In another case NCLT Kolkata (17.05.2021) in Tantia-MPPL (WILO) JV & Anr. Vs. Kshitiz Chhawchharia, RP [IA No. 1840/KB/2019 & IA No.497/KB/2020 in CP (IB) No.148/KB/2018] agreed to consider the application of creditors, which was filed before the approval of Resolution Plan, observing as under.
Lord Halsbury in the celebrated case of Quinn v Leathem, observed that every judgment must be read as applicable to the particular facts proved, or assumed to be proved, since the generality of the expressions which may be found there are not intended to be expositions of the whole law, but governed and qualified by the particular facts of the case in which such expressions are to be found.

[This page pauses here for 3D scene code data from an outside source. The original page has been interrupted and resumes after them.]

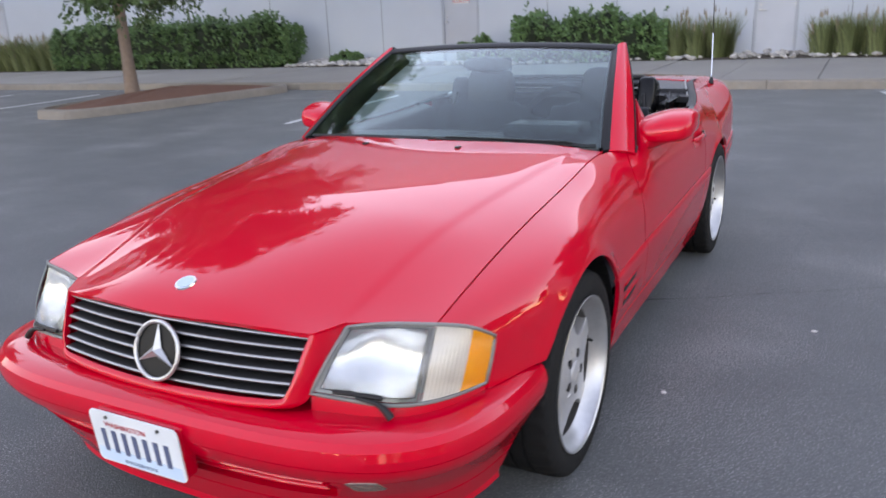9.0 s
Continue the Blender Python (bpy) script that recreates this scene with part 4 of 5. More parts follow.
def flank(y, zlow, f):
    """The point at a share f of the way down the skin at a station, between its upper edge and the height zlow."""
    key = round(float(y), 5)
    if key not in _memo:
        _memo[key] = section(y)
    c = _memo[key]
    zs = c[:, 1]
    k = int(np.argmax(zs < zlow)) if (zs < zlow).any() else len(zs) - 1
    w = (zs[k - 1] - zlow) / max(zs[k - 1] - zs[k], 1e-9)
    pts = np.vstack([c[:k], c[k - 1] + (c[k] - c[k - 1]) * min(max(w, 0), 1)])
    d = np.r_[0, np.cumsum(np.linalg.norm(np.diff(pts, axis=0), axis=1))]
    x, z = np.interp(f * d[-1], d, pts[:, 0]), np.interp(f * d[-1], d, pts[:, 1])
    for yc, rr, fn in ((-1.262, 0.379, f_arch), (1.21, 0.345, r_arch)):
        r = math.hypot(y - yc, z - 0.31)
        if abs(y - yc) < 0.6 and z < 0.8:
            x += 0.012 * math.exp(-(((r - rr) / 0.035) ** 2))
    return x, y, z


def side_x(y, z):
    c = section(y)
    return float(np.interp(-z, -c[:, 1], c[:, 0]))


# front edge of the wing round the lamp, door cuts
wing_front = ramp((0, -1.893), (0.3, -1.868), (0.48, -1.818), (0.58, -1.792), (0.66, -1.780), (1, -1.806))
cut_front = spline((0, -0.452), (0.25, -0.500), (0.55, -0.514), (1, -0.508))
cut_rear = spline((0, 0.640), (0.3, 0.722), (0.6, 0.757), (1, 0.766))
wing_low = lambda y: max(f_arch(y), 0.507 if y < -1.3 else crease_z(y))
quarter_low = lambda y: max(r_arch(y), crease_z(y))
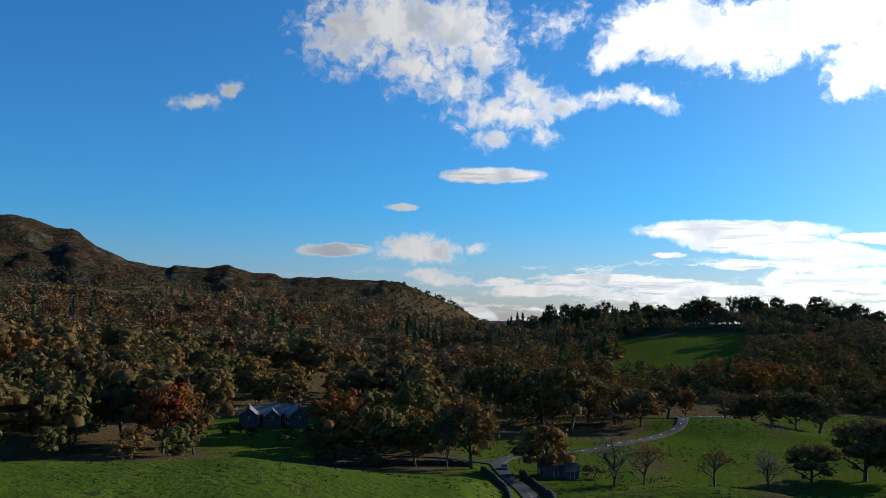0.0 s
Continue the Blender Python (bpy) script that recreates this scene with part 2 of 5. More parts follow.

Technicalities should not come in the way of correcting an injustice. The maxim Actus Curiae Neminem Gravabit (an act of the court shall prejudice no man) – founded upon justice and good sense – should be a good guide. Further, in Kalabharati Advertising Vs Hemant Vimalnath Narichania and others, the Hon’ble Supreme Court held that any undeserved or unfair advantage gained by a party invoking the jurisdiction of the Court must be neutralised, as the institution of litigation cannot be permitted to confer any advantage on a party by the delayed action of the Court.
In this view of the matter, the answering Respondent’s objections on the maintainability of the applications on the sole ground that such applications cannot survive after the Resolution Plan has been approved, is hereby overruled. We hold that the present applications are maintainable and are required to be answered on merits judicially.